Third, there is the ability to specialize types of entities as ‘imperative’. That is, operations on them mutate the state in-place rather than copying and updating. Because imperative entity operations are in-place, their data can be cached directly in the handle, requiring no look-ups even when dealing with different entities! The above 25,000 number is for when the engine is configured to update entity states imperatively on the back-end. If you want your entities to be purely functional and work with systems such as undo / redo in the editor, you can only have about 12,500 on-screen. Still, that’s a surprisingly small perf loss considering the theoretical performance costs of functional data structures.
Additionally, I’ve included an ECS API that allow entities to scale into the millions In a later article I describe how functional programming and ECS have a synergistic complementation – https://vsyncronicity.com/2020/03/01/functional-programming-and-data-oriented-design/
So, as it stands, we can say the following today with certainty –
Functional game programming should work out-of-the-box for casual, non-AAA games. Concerns 1 and 2 have been demonstrated to be non-blocking both in theory and in practice. With concern 2, you do need an escape hatch to alternate approaches when in need of different scalability properties – and that’s just what Nu’s ECS provides!
The open question is: do these types of techniques work in the context of AAA games like Uncharted 4?
I cannot answer this with certainty… yet. Nu’s non-ECS entities perform nearly as well as Unity’s GameObjects and its Archetype-based ECS system is extremely performant. There also seems to be a general tax on .NET code as vs. C++ – but the .NET jitter is getting better all the time, especially with the recent release of RyuJit.

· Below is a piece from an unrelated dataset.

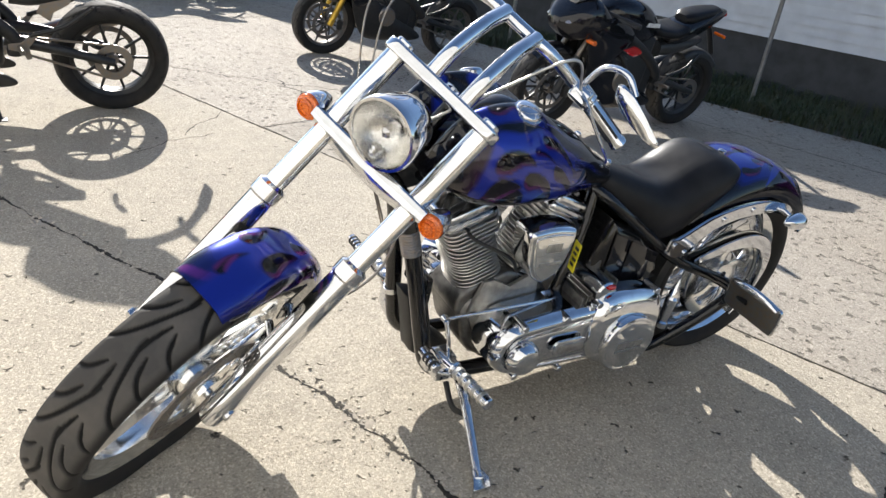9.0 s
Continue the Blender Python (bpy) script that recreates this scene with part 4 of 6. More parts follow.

We can also looks forward to Profiler-Guided Optimization in .NET as well – https://devblogs.microsoft.com/dotnet/conversation-about-pgo/
That all said, like as was done with the initial prototype of Nu proving the workability of functional game development, I will assert this much:
There’s only one way to prove that Nu’s idealized combination of functional and data-oriented programming can work for modern AAA games — and that is to try it and see.